As for the gang members, what they said was a pathetically thinly veiled threat of violence against any Jews that might approach the flag. It's the maximum you can get away with saying and not get a visit from the cops. If you can't see that then I guess either you've been extremely sheltered, or the UK has the most polite and intellectual gangs on the planet. Those gang members were clearly looking for a fight, preferably with a Jew. I've never heard of or witnessed any similar exchange that implied anything else.
Considering that the Swastika was generally used in conjunction (pre Nazi era) with other symbolism (such as the Buddha or other symbolism commonly associated with encouraging peace), your question is pointless, but I've seen Swastikas in the UK with four dots between the lines in the centre of the symbol (which isn't associated with the Nazis).
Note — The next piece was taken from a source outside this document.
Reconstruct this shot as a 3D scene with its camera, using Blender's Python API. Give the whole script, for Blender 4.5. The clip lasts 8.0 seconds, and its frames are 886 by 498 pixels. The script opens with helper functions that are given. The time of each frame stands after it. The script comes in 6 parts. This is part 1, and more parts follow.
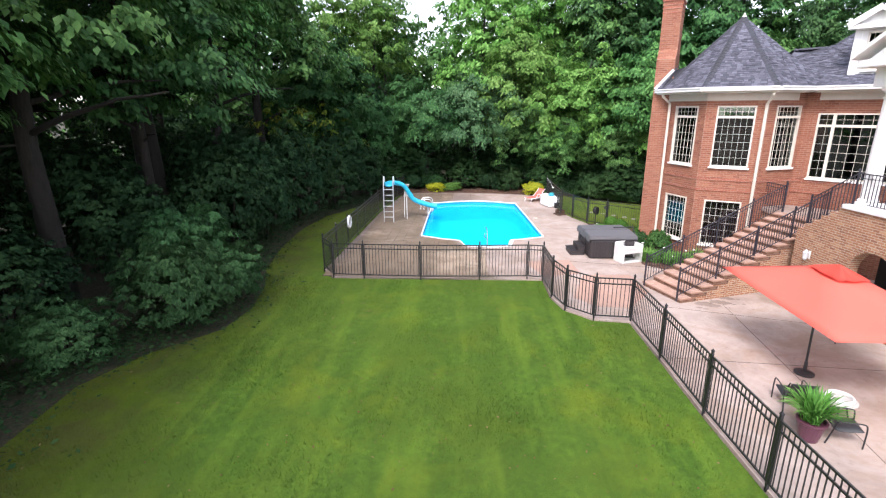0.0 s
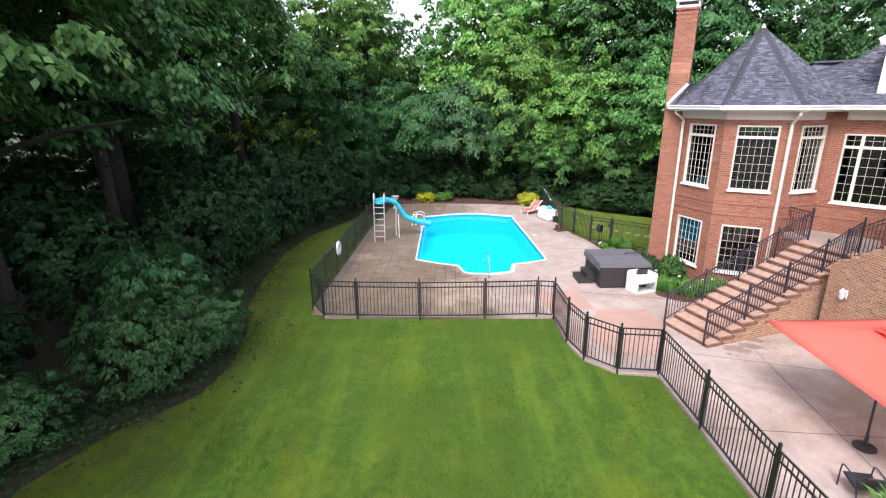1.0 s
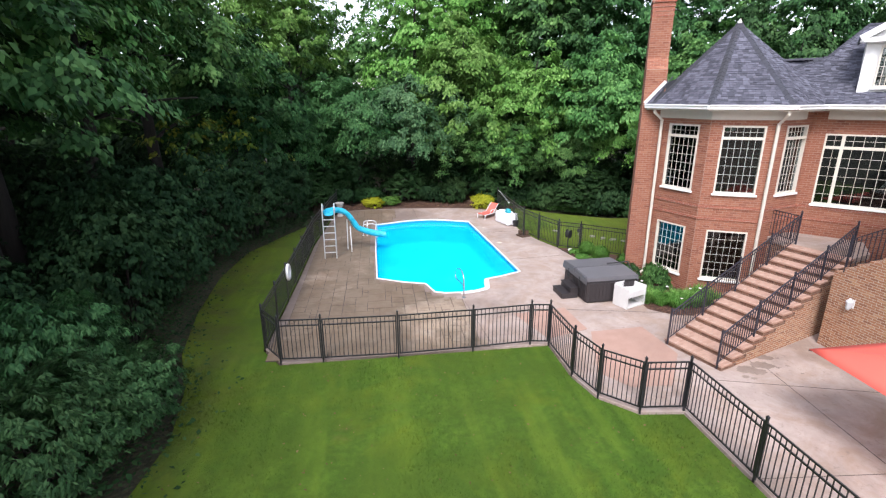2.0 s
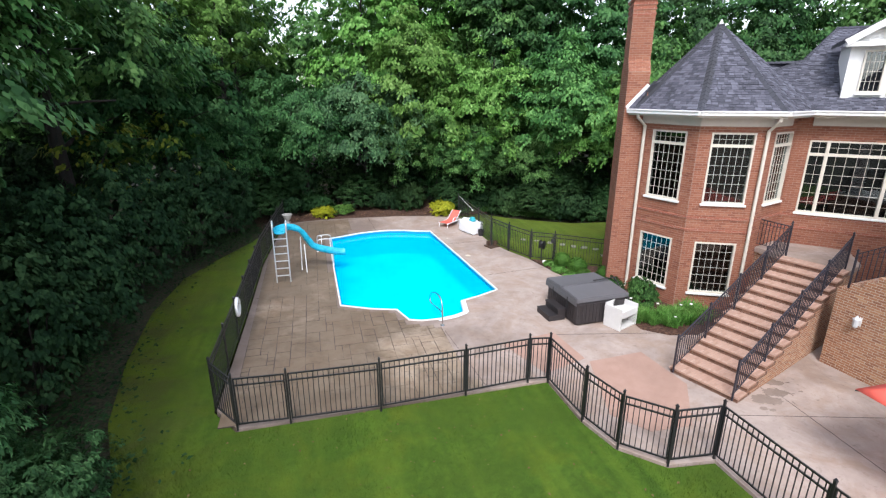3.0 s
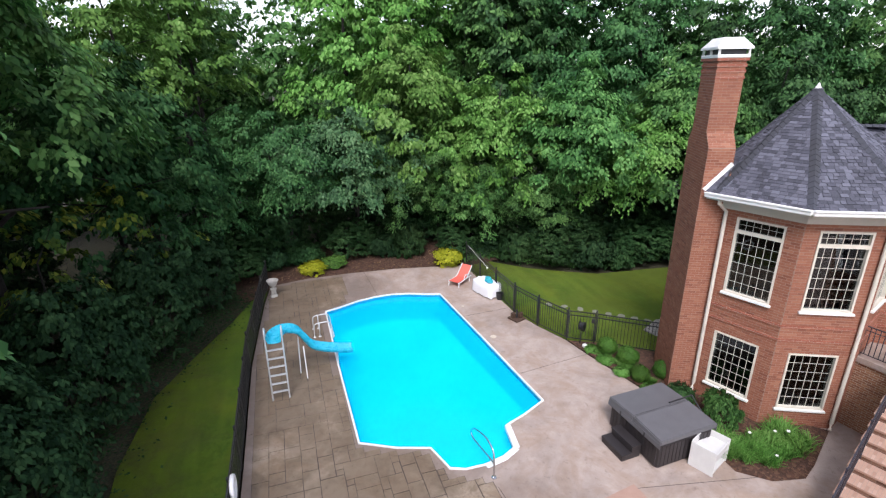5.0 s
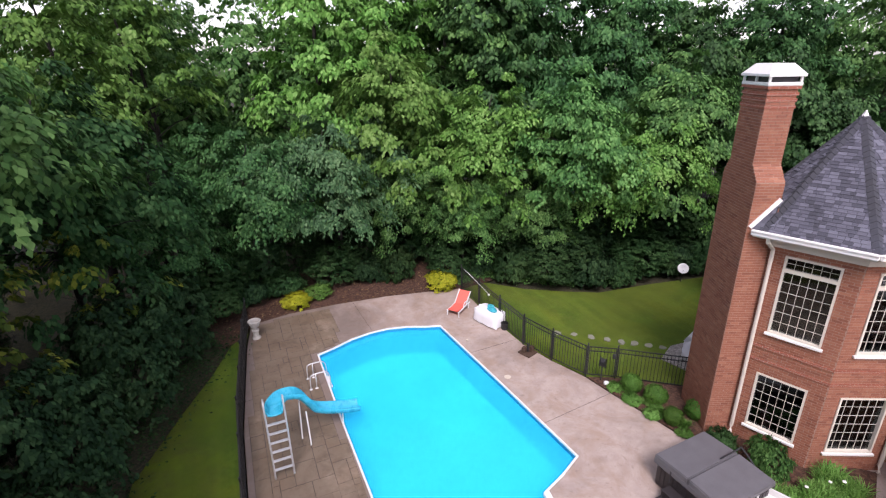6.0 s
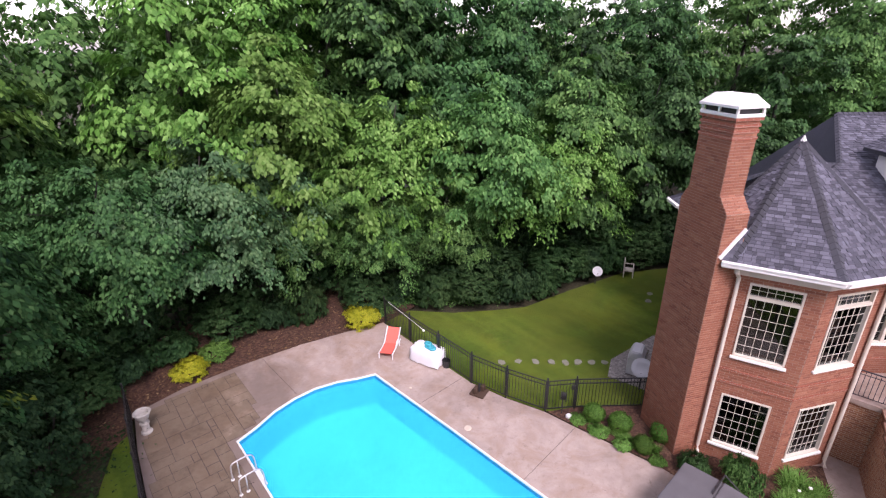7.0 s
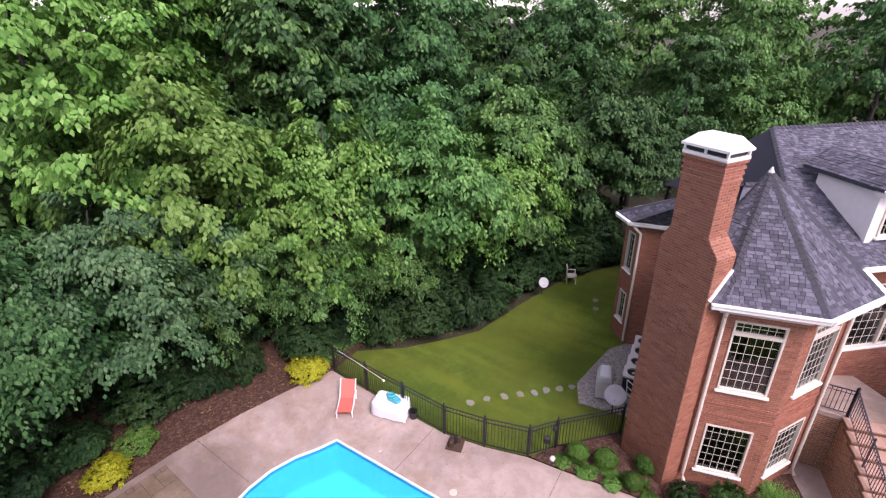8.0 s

I think a hippy was wearing something with it the last time I saw it (PS, I'm in my thirties).
But to answer your question another way, I would only expect a complete idiot to start harassing some hippy because they had a visible Swastika on them. I wouldn't expect such an idiotic occurrence in say central London, but vaguely possibly (but still very unlikely) if one goes into poorer urban areas.
The problem in either case is the context, the flag is just a flag. People are likely to choose to read its presence depending based on their personal bias. Judging by this thread, lots of that around. A Swastika symbol that looks like the Nazi one in its style and say adorning the outfit of a skinhead is somewhat different to a Swastika that a hippy might have on their outfit.
And no, the OP is not an example of how a flag has directly caused religious violence, because there's no evidence of it causing that in Poplar, I think that's an example of your personal bias at work.
My argument isn't pointless at all, that's why I supplied context. A Swastika on a hippie or in a buddhist temple supplies context that offsets the stereotype, but there's no denying that the average person on the street will see a swastika and think "nazi".
As for the bolded, see the 2nd part of my response; I think you're just a little naive. I know school children who would recognize an obvious threat like what those gang members said. That flag may not have succeeded but it was clearly there to provoke religious violence.
In any case, any show of support for ISIS promotes ISIS, and promotes all ISIS is doing. Right now ISIS is committing far more religious violence and crimes against humanity than anything else. It's not a case where you can say "well they do more than that..." no, not in any comparatively significant capacity, they don't. ISIS was born of violent religious extremism and exists because of violent religious extremism. To support them is to support violent religious extremism, or to be so wantonly ignorant as to defy belief.